Over time, though, this became tiring, and without an element of class struggle, of moving things forward, the only long-term effect of this experiment in self-management was to let our paid managers off the hook, as the peer group began filling in the gaps of what the managers should have been doing themselves. The group’s enthusiasm plummeted as increasingly stressed and tired staff began to resent what amounted, at the end of the day, to extra work. By doing the bosses’ jobs for them without actually struggling against them, we were propping up, rather than challenging, the status quo.
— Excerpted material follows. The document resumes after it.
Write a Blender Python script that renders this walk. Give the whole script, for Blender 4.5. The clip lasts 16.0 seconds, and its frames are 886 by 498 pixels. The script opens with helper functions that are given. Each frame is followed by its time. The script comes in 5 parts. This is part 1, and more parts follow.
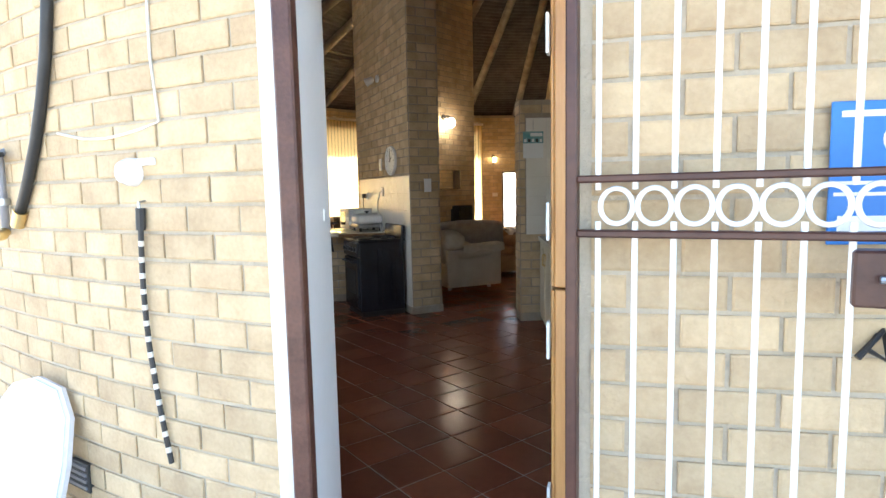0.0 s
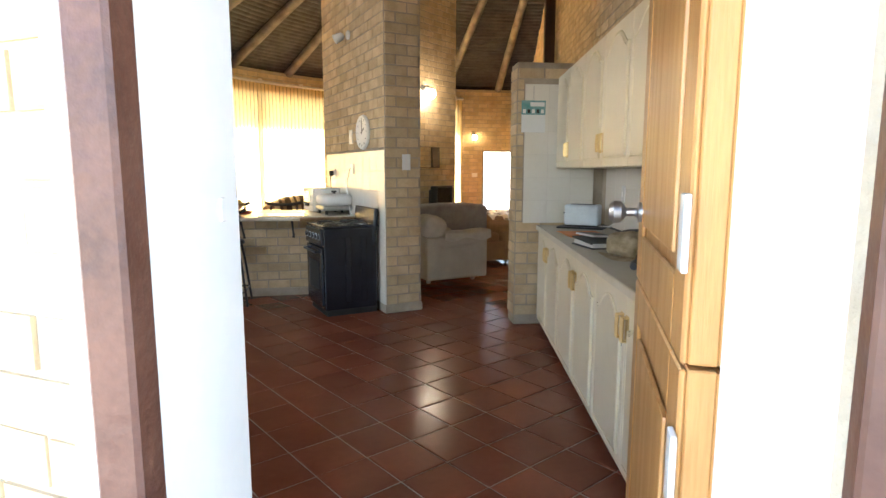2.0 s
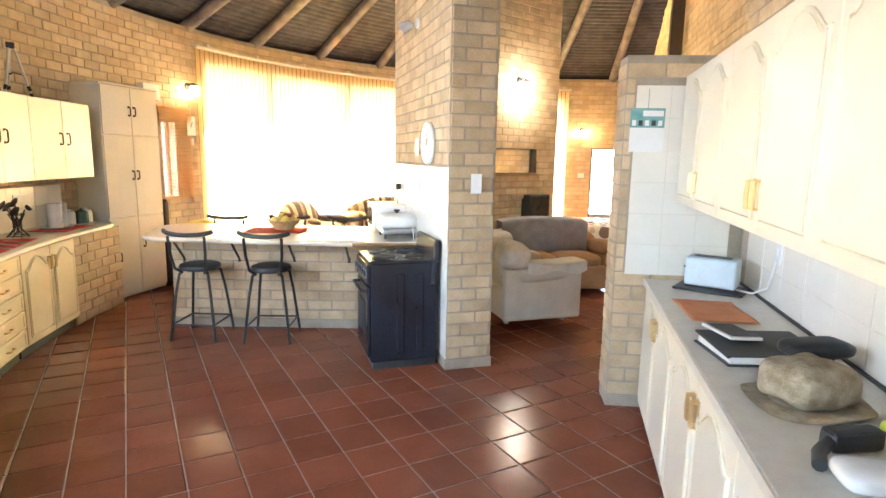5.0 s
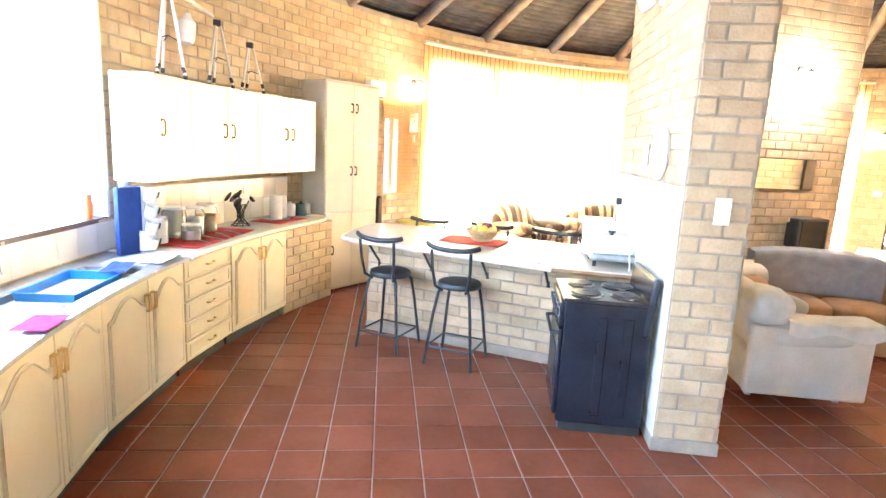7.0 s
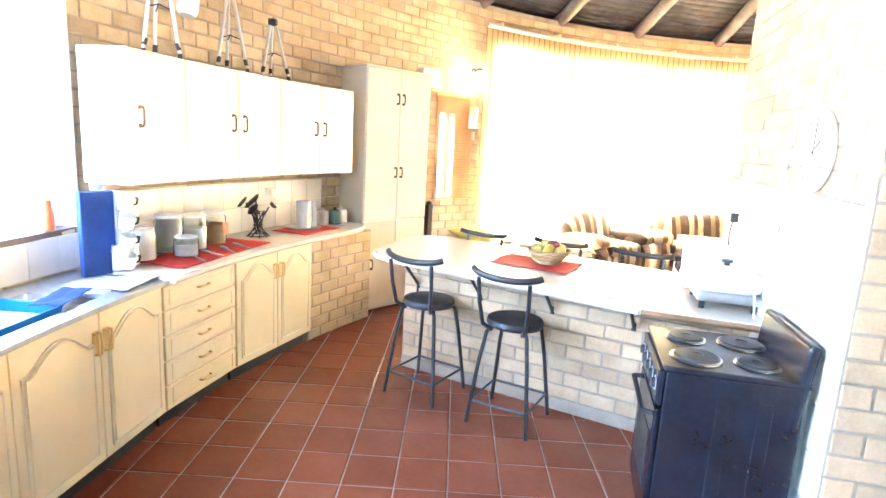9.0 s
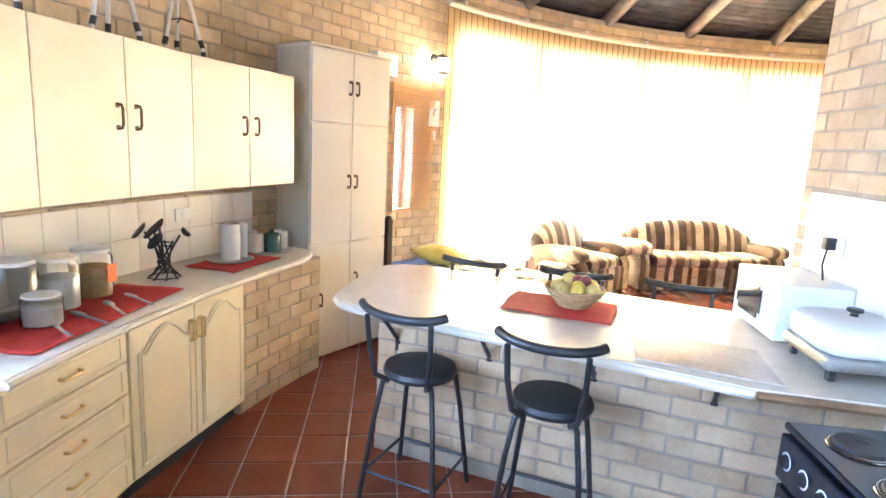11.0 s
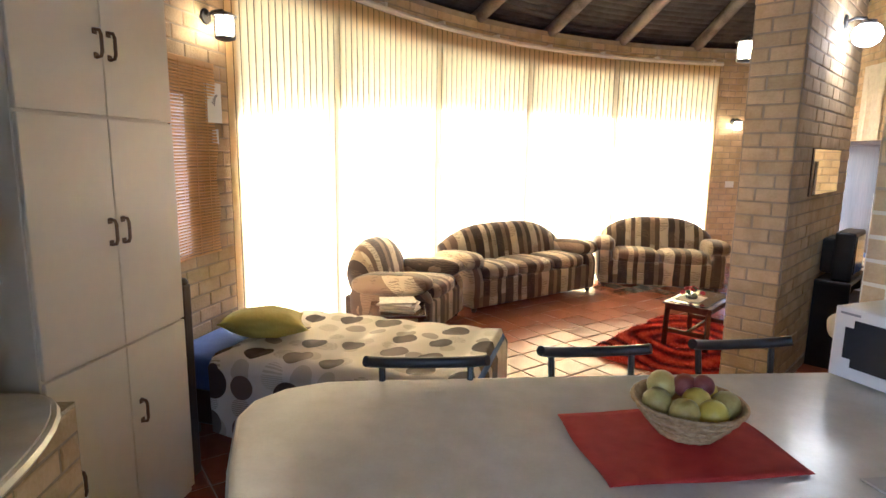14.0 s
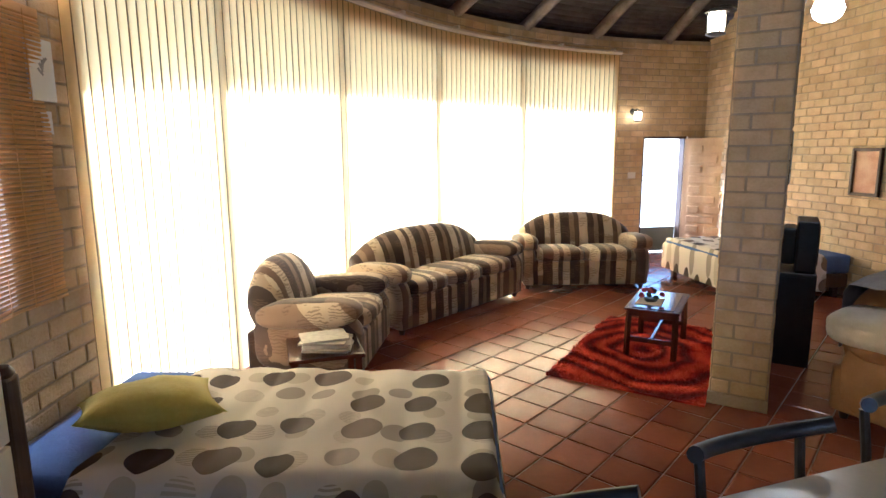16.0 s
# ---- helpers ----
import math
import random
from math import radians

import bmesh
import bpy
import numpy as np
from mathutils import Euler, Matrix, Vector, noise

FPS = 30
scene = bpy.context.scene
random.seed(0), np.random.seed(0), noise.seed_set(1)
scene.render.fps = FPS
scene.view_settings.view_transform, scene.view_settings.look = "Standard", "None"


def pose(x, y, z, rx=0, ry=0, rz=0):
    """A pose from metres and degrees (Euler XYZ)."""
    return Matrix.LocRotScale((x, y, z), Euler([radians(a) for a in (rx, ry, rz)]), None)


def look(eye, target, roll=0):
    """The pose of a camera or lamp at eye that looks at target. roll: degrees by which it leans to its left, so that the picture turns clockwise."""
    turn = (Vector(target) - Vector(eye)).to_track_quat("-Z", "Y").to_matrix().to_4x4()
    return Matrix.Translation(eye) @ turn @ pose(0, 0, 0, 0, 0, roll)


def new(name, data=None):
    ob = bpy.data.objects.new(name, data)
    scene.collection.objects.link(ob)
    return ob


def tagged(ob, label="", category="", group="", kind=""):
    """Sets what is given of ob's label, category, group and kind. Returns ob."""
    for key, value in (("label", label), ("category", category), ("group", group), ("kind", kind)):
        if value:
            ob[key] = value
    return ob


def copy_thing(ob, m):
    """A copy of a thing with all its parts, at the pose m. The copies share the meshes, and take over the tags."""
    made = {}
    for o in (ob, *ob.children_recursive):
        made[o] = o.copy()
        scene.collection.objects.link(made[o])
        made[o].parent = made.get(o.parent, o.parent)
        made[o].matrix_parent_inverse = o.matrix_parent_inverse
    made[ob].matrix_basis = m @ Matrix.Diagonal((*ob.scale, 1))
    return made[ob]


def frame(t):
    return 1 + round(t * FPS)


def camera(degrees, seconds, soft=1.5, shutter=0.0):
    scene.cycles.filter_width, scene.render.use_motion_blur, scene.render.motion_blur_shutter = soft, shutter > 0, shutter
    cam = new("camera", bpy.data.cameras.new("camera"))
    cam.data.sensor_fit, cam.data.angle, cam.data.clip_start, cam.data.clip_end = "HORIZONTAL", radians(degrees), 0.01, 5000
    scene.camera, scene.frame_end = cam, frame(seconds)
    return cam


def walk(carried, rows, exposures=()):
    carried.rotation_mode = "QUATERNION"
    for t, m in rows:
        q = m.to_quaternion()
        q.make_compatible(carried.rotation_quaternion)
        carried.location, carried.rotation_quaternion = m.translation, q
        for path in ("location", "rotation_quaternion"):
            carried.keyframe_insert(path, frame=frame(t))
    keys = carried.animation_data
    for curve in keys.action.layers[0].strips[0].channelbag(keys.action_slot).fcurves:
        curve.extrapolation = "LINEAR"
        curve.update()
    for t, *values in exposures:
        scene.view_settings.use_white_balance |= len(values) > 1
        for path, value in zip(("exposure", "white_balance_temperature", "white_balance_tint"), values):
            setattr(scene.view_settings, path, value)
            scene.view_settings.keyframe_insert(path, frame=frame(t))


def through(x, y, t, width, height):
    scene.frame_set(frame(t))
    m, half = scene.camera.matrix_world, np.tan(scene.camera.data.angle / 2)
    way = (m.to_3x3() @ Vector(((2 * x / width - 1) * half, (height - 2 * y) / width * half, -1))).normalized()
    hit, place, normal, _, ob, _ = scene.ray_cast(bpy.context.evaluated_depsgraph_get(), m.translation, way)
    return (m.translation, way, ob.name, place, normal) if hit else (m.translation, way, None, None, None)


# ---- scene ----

The seventh session of the group was cancelled due to poor attendance, and never rescheduled.

Conclusion

By allowing us space to talk about our issues, I had hoped that the peer support group would develop a militant consciousness all by itself. In the end, the group was too short-lived to put this theory to the test. The group wasn’t a total failure; we achieved one of our initial goals with minimal effort, and some group members came away keen to develop the organisation into something more substantial. But the organisation lacked clarity in its purpose, partly due to my own skittishness about appearing too radical, and this made it easy for management undermine us. We developed our autonomy as workers by taking on some of the functions of management. Ultimately, though, this began to feel like a dead end. Without class struggle, self-management just means extra work.


Details have been changed to protect the author’s anonymity.